Doe won an Indiana Court of Appeals victory last year after appellate judges decided he could proceed with the suit anonymously because his safety could be jeopardized by releasing his full name. But he lost in the latest ruling when Judge Freeze wrote that the local ordinances are presumed constitutional unless specifically shown otherwise.

“The Ordinance is an administrative regulation designed to protect the users of Plainfield’s parks and to protect the integrity of the parks themselves; it is not criminal or punitive in nature,” the judge wrote, adding that some sexual predators target children they have access to, and some have a high incidence of re-offending.

“We’re appealing,” said Ken Falk, legal director of ACLU of Indiana. “This is a first in Indiana, and I don’t know of any case in the country that deals with a ban (focused) solely on a person’s placement on the sex-offender registry.”

Indiana is well versed in legal challenges to local ordinances banning convicted sex offenders from entering certain areas; numerous suits have been filed across the state, including suits in Jefferson and Greenwood that remain pending. The 7th Circuit Court of Appeals has also upheld ordinances in Lafayette and Michigan City, and other trial judges have recently upheld laws restricting how close offenders can live to schools, day cares, and youth centers.

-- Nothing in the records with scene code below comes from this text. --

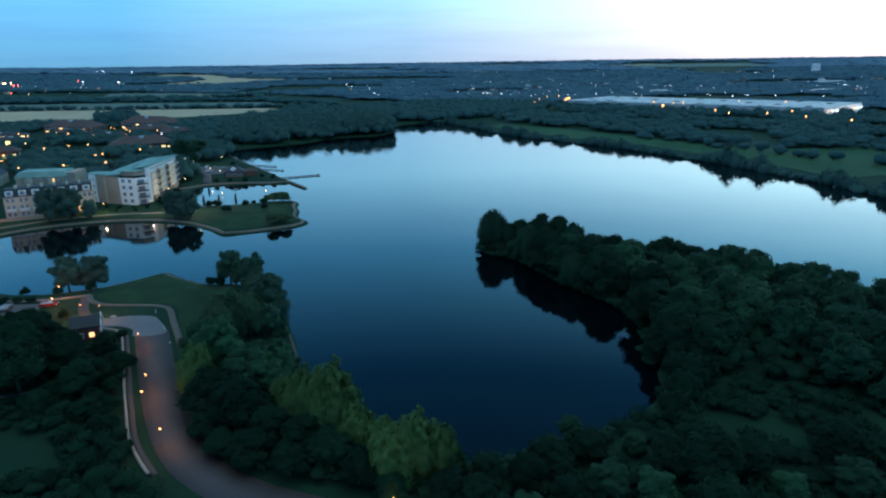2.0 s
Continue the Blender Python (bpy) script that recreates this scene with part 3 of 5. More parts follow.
for s in range(4):
    template("broad_near", "broad", LEAF, 9600, 0.24, 11 + s)
    template("broad_mid", "broad", TOPLITLEAF, 6400, 0.30, 21 + s)
for s in range(3):
    template("round_near", "tall", MIDLEAF, 9800, 0.22, 91 + s)
    template("airy", "tall", GREYLEAF, 9000, 0.24, 81 + s)
    template("pale", "tall", HAZYLEAF, 8000, 0.25, 111 + s)
    template("light", "broad", OLIVELEAF, 7000, 0.28, 101 + s)
    template("willow_near", "willow", WILLOWLEAF, 9800, 0.24, 31 + s)
    template("poplar_near", "poplar", POPLARLEAF, 10500, 0.22, 41 + s)
    template("bush", "bush", LEAF, 3200, 0.42, 51 + s)
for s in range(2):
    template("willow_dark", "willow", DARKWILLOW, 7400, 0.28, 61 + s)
    # broad crowns in lighter leaf, the light on tree tops put into colour
    template("toplit_mid", "broad", MIDLEAF, 6400, 0.30, 71 + s)

PLANTED = []


def plant(key, x, y, tall, spread, label, group, seed, name="tree"):
    rng = random.Random(seed)
    trunk, crown, fit_ = rng.choice(TREES[key])
    z = max(height(x, y), 0.05)
    ob = new(name)
    k = tall / 10.0 * fit_
    ob.matrix_basis = pose(x, y, z, rng.uniform(-3, 3), rng.uniform(-3, 3), rng.uniform(0, 360)) @ Matrix.Diagonal((k * spread, k * spread, k, 1))
    piece("stem" if name == "bush" else "trunk", trunk, ob)
    piece("foliage" if name == "bush" else "crown", crown, ob)
    tagged(ob, label, name, group)
    PLANTED.append((x, y))
    return ob


def plant_all(rows, key, label, group, lift=1.0, spread=1.0, name="tree"):
    for n, (x, y, top) in enumerate(rows):
        plant(key, x, y, max(1.0, (top - max(height(x, y), 0.1)) * lift), spread * random.Random(x * 7 + y).uniform(0.9, 1.15), label, group, x * 13 + y, name)


# the headland by the lawn
plant_all([(-98, 179.6, 11), (-91.6, 181.6, 10.2)], "pale", "rounded grey-green tree on the bay shore", "shore trees", spread=1.15)
plant_all([(-52, 179, 11.6), (-43.6, 171.6, 12.4), (-48, 176.8, 9.4)], "airy", "tall grey-green tree at the corner of a lawn", "headland trees", spread=0.92)
plant_all([(-41.4, 136.4, 13.8), (-46.2, 141.6, 9.6), (-42, 146, 11.4), (-37.2, 141, 12.6), (-39.4, 160.6, 11)], "willow_near", "drooping grey-green willow beside the lawn", "headland trees", spread=1.0)
plant_all([(-34.4, 147.6, 13.8), (-36.2, 154.4, 12.2), (-33, 141.6, 9.4)], "airy", "pale grey-green tree on the bank", "headland trees", spread=1.0)
plant_all([(-37.6, 119.4, 15), (-42.4, 125.4, 12.4)], "round_near", "tall dense green tree between lane and water", "lane trees", spread=1.05)
plant_all([(-40, 112.6, 13.8), (-42.4, 115.4, 11.2), (-38.2, 110, 10)], "poplar_near", "light yellow-green young tree by the lane", "lane trees", spread=0.85)
plant_all([(-32.4, 123.6, 8), (-28.4, 127.4, 6.4), (-31.4, 113, 11), (-26.2, 118.8, 8), (-26, 111.6, 8.4)], "round_near", "dense green tree between lane and water", "lane trees", spread=1.25)
plant_all([(-13.9, 98.6, 15.6), (-18.2, 101.6, 13), (-22.6, 104.6, 10.2)], "poplar_near", "tall light green poplar above the cove", "cove poplars", spread=1.15)
plant_all([(-9, 93.4, 10.8), (-4.6, 90.2, 10), (0.2, 86.6, 13), (3.8, 87, 11), (-3.2, 85, 11)], "poplar_near", "feathery yellow-green tree above the cove", "cove poplars", spread=1.15)
plant_all([(-12.6, 89, 8.4), (-8.1, 84.5, 7.6), (-23.7, 96.6, 8.4), (-25.6, 90.6, 7.6), (-18.7, 87, 7.4), (-17.6, 94.4, 8), (-3.3, 79.5, 6.5), (5, 80, 6.5)], "broad_near", "dark tree on the wooded slope by the cove", "cove trees", spread=1.25)
plant_all([(-35.4, 106, 10.5), (-29.2, 100, 12), (-34.6, 97.8, 6.6), (-30.4, 93, 6.4)], "broad_near", "dense dark tree between lane and water", "lane trees", spread=1.25)
# the wooded ground beside the lane
plant_all([(-86.2, 139.5, 10), (-81.5, 128, 12), (-74.6, 115.4, 13.4), (-62.4, 113.6, 9.4), (-69.2, 123, 10), (-80.4, 137, 8.4), (-58.6, 122.4, 7), (-57.6, 104.9, 6.2), (-60.4, 117.6, 8), (-65, 129, 7.6), (-73.4, 131, 8.4), (-53.2, 100, 5.6)], "broad_near", "dense dark tree in the wood beside the lane", "lane wood", spread=1.15)
plant_all([(-49.5, 89.4, 5.4), (-45.4, 84, 5), (-53.6, 86, 5), (-90, 130, 10), (-94, 139, 10), (-83, 119.6, 11), (-91, 121, 10), (-81, 104, 8), (-66.4, 107.6, 7), (-56.6, 95.4, 5)], "broad_near", "dense dark tree in the wood beside the lane", "lane wood", spread=1.15)
plant_all([(-67.2, 136.6, 4.6), (-66, 140, 4.2), (-98.5, 153, 4.5), (-90, 152, 4.5), (-86, 153.6, 4.5), (-104, 153, 4.5), (-95, 155, 4), (-98, 174, 3.4), (-90.5, 177.4, 3.6), (-107, 174, 3.4), (-55, 177.4, 3.8), (-57.6, 178.8, 3.4)], "bush", "dark clipped bush near the bay", "bay bushes", spread=1.0, name="bush")
plant_all([(-112, 167, 3), (-108.6, 167.3, 3.1), (-105.4, 167.5, 3), (-102, 167.6, 2.9)], "bush", "low dark hedge between a car park and the bay path", "bay bushes", spread=1.3, name="bush")
plant_all([(-56.8, 114.0, 5.6), (-53.9, 106.9, 5.6), (-51.0, 100.7, 5.6), (-59.4, 120.5, 5.6)], "broad_near", "low dark tree beside the lane wall", "lane wood", spread=1.1)
# the near bank of the cove
plant_all([(20.5, 85.8, 7.4), (17, 82.6, 7), (27.4, 88.4, 6.8), (11.2, 83, 6.5), (9, 77.6, 7), (21.1, 77, 7), (43, 80.4, 11), (38.6, 84.4, 8), (49.4, 82.2, 8), (64.6, 84.5, 9), (70, 81.5, 9), (41.4, 74, 8)], "broad_near", "dark leafy tree on the near bank of the cove", "cove trees", spread=1.2)
plant_all([(26.4, 95, 5), (52.1, 75.7, 7), (34.9, 89.2, 5.6), (28, 79.3, 7), (33.2, 76.4, 8), (15, 73, 7), (62, 76, 8), (76, 84, 8), (24, 70, 6), (44, 68, 6)], "round_near", "green bushy tree on the near bank", "cove trees", spread=1.35)


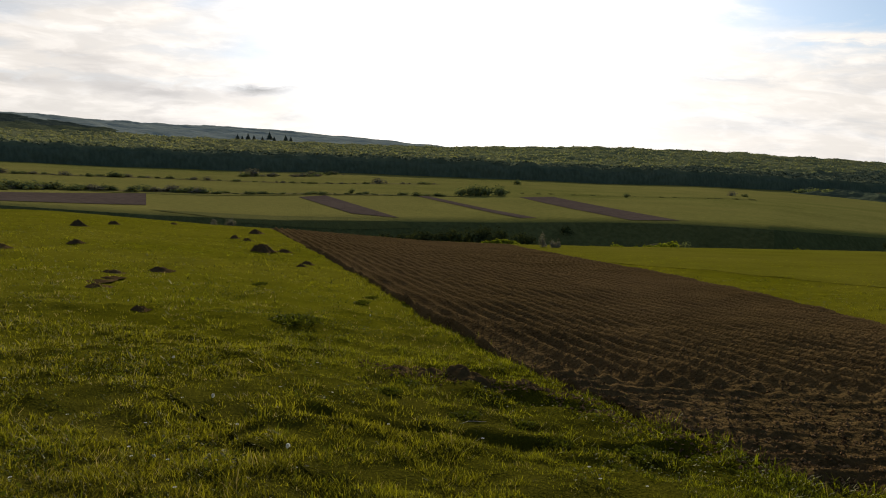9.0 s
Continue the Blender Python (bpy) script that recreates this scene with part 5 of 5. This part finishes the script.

The Indiana Court of Appeals plans to consider a residency restriction during arguments set for March 31 in the Blackford County case Indiana v. Anthony W. Pollard, No. 05A02-0707-CR-640. The court is being asked to decide whether the trial court erred in finding that the 2006 statute limiting offenders from living within 1,000 feet of a school property is ex post facto law as it applied to Pollard’s 20-year residency. The argument will be at 2:30 p.m. at Indiana University School of Law – Indianapolis.